* _DATASET EXCERPT_

-*-

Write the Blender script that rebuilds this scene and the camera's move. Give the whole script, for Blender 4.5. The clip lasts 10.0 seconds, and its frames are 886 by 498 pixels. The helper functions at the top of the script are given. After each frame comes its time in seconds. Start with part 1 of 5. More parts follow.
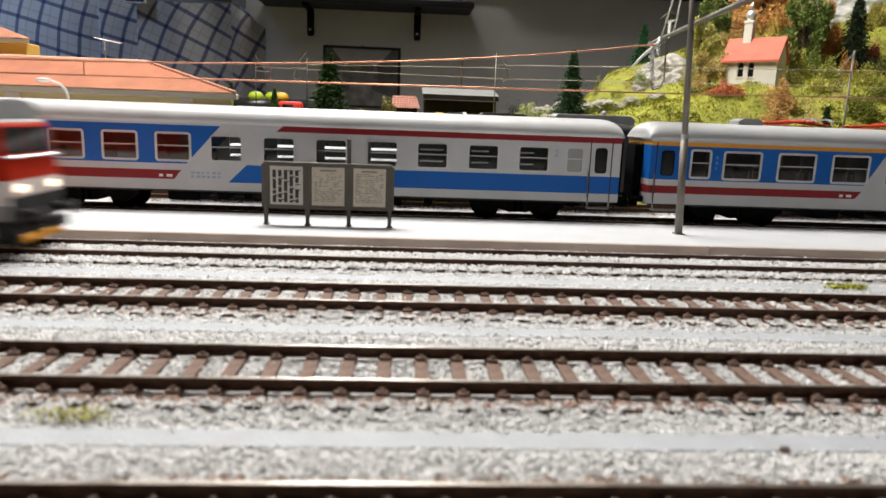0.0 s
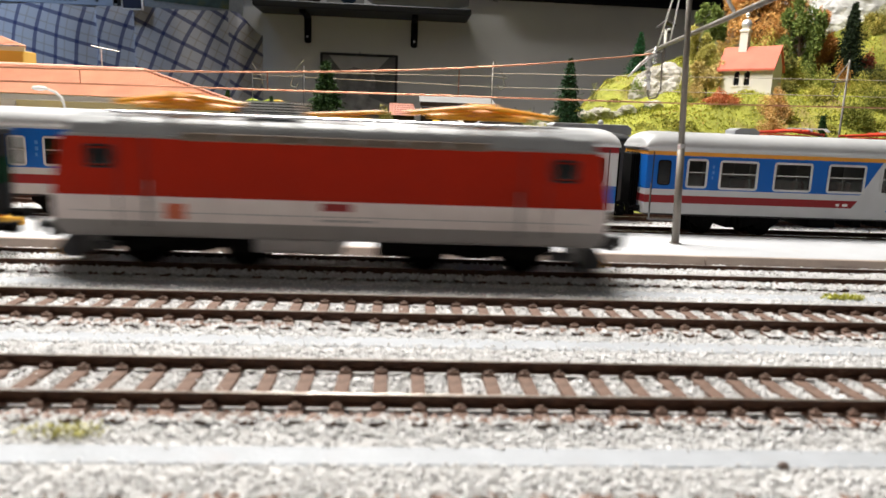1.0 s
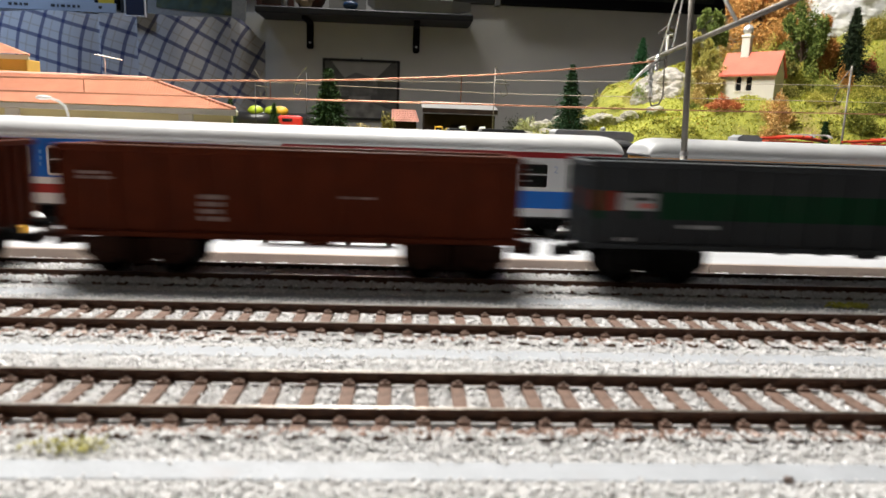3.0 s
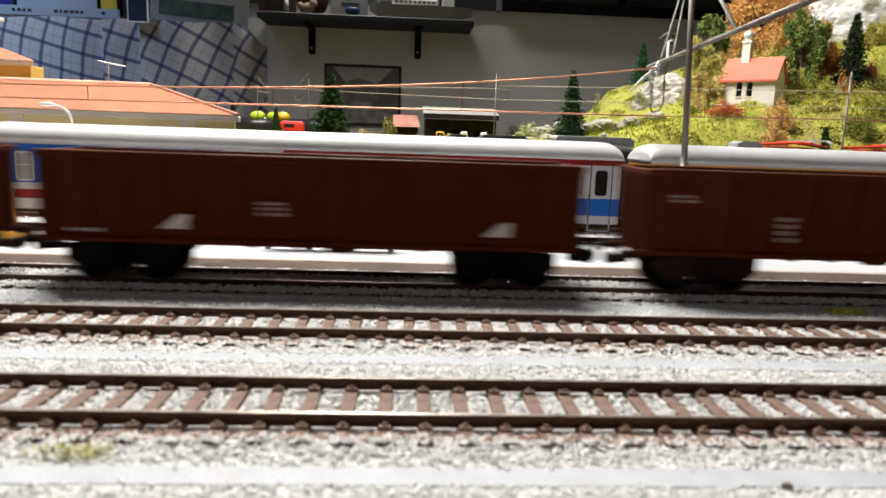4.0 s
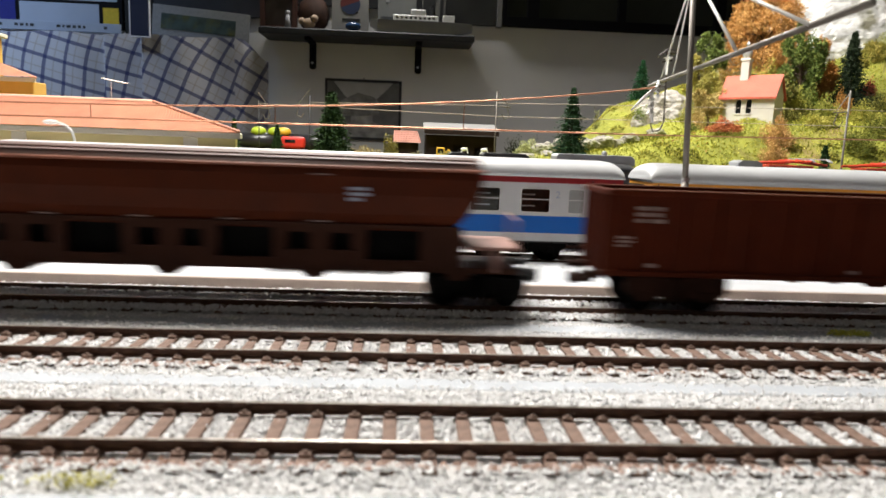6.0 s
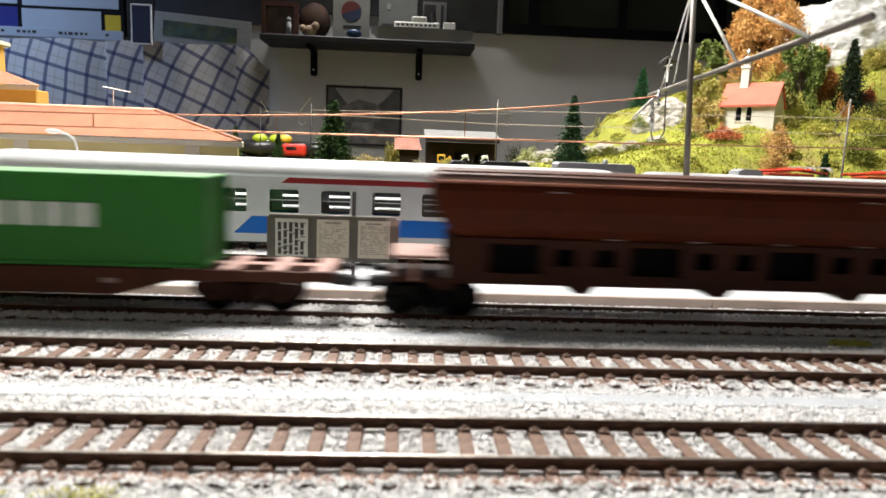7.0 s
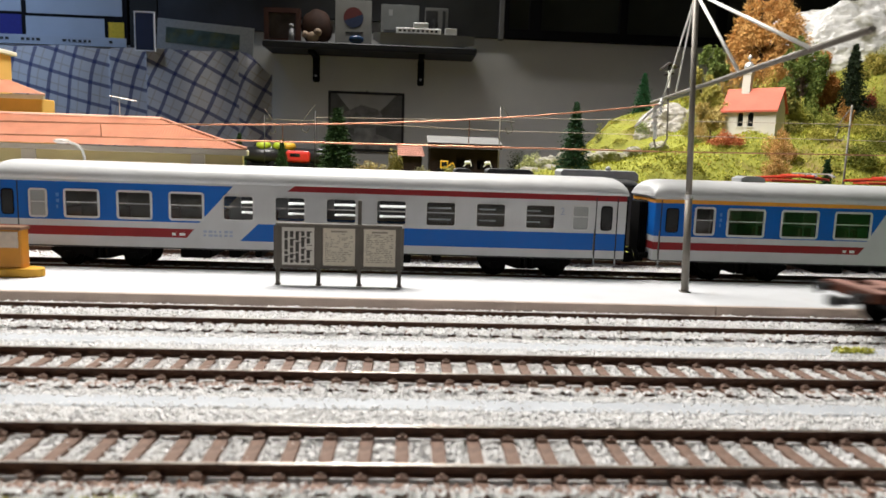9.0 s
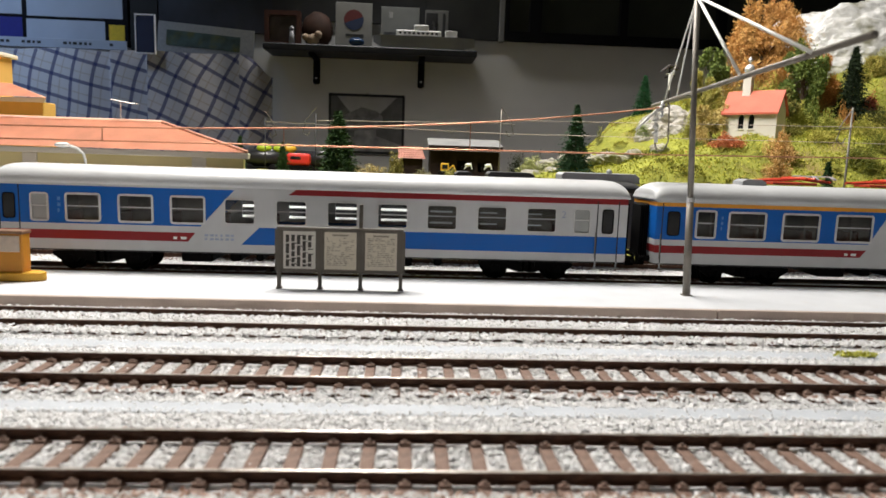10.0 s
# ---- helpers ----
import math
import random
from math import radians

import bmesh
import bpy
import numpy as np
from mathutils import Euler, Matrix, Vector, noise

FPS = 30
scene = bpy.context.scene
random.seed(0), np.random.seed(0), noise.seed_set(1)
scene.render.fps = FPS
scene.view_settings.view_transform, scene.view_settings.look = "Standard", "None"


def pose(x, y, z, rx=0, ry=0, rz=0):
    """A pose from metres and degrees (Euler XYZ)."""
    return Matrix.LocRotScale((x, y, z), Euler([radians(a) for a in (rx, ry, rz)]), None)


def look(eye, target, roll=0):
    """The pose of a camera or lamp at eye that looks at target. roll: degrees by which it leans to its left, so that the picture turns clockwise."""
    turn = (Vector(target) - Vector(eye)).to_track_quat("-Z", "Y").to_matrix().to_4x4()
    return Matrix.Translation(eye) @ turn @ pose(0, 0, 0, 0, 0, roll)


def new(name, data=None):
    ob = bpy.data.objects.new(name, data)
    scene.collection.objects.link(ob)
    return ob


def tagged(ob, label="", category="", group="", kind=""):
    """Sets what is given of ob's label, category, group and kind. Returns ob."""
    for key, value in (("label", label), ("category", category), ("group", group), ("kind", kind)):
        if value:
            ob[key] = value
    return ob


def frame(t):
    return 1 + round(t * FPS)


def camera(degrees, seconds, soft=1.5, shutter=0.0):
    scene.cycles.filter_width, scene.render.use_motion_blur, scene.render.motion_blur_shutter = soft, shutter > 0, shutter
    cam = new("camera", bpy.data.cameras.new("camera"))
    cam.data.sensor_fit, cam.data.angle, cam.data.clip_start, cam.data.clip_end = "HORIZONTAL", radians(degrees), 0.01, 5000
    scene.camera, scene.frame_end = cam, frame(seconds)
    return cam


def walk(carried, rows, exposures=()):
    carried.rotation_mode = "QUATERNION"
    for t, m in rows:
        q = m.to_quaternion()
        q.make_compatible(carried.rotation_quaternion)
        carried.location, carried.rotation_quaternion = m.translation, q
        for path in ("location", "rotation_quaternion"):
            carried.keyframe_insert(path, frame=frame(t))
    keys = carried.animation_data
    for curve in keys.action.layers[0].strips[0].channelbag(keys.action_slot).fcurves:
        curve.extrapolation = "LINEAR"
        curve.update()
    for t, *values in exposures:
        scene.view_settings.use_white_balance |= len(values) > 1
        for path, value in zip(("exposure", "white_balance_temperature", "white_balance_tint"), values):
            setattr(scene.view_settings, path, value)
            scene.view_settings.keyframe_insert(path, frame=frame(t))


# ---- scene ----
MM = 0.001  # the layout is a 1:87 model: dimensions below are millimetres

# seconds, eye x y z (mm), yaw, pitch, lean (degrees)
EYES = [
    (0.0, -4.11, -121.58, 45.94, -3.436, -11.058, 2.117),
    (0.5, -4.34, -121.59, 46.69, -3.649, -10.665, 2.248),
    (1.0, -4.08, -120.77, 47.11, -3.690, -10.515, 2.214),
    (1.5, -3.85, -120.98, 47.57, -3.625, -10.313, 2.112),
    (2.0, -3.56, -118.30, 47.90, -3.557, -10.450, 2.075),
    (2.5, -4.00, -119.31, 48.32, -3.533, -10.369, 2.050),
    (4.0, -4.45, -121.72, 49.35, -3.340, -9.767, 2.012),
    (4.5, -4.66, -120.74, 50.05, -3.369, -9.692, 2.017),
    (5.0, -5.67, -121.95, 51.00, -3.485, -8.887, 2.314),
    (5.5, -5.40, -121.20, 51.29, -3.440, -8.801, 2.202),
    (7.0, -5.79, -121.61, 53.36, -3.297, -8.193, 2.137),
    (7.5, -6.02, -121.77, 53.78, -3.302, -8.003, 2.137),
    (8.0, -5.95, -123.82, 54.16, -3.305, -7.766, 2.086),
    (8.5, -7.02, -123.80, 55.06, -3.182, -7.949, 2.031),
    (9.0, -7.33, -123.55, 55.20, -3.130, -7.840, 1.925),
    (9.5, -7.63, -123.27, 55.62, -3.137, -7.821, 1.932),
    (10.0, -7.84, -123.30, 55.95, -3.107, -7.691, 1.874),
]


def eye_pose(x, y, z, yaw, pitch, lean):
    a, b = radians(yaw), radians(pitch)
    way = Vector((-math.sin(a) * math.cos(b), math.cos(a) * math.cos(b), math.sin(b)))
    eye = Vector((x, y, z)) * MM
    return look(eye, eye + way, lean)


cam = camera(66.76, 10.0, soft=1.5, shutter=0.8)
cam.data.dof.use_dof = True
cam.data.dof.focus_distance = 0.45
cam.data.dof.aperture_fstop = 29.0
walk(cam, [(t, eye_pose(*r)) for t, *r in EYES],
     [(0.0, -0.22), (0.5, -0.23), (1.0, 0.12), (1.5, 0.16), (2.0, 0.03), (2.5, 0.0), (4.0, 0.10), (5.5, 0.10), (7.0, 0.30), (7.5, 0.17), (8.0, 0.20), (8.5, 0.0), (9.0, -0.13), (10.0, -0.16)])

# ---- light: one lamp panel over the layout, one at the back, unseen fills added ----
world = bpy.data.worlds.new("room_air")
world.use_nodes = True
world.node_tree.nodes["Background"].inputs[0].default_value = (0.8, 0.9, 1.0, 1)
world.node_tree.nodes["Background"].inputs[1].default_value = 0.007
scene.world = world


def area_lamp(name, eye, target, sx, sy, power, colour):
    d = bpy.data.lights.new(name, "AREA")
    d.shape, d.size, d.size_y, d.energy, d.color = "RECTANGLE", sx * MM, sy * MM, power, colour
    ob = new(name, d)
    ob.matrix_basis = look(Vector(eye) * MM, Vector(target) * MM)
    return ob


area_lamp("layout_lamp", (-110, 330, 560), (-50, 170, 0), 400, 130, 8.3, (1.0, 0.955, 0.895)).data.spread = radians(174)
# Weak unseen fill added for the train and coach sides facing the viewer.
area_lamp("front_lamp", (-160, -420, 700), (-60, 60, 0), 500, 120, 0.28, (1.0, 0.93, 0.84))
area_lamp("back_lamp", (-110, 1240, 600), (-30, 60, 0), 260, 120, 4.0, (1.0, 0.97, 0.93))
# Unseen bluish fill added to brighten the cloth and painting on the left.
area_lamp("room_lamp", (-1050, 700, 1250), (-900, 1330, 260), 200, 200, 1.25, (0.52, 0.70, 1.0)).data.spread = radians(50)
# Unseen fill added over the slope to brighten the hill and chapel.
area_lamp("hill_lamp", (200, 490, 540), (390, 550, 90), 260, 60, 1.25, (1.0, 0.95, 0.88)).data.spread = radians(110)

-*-

* _GOAL_
Extract the lines exactly, please: the first line of the listing, the line with "pose from metres", and every line between them, but no pictures.

* _WRITTEN REPLY_
Write the Blender script that rebuilds this scene and the camera's move. Give the whole script, for Blender 4.5. The clip lasts 10.0 seconds, and its frames are 886 by 498 pixels. The helper functions at the top of the script are given. After each frame comes its time in seconds. Start with part 1 of 5. More parts follow.
0.0 s
1.0 s
3.0 s
4.0 s
6.0 s
7.0 s
9.0 s
10.0 s
# ---- helpers ----
import math
import random
from math import radians

import bmesh
import bpy
import numpy as np
from mathutils import Euler, Matrix, Vector, noise

FPS = 30
scene = bpy.context.scene
random.seed(0), np.random.seed(0), noise.seed_set(1)
scene.render.fps = FPS
scene.view_settings.view_transform, scene.view_settings.look = "Standard", "None"


def pose(x, y, z, rx=0, ry=0, rz=0):
    """A pose from metres and degrees (Euler XYZ)."""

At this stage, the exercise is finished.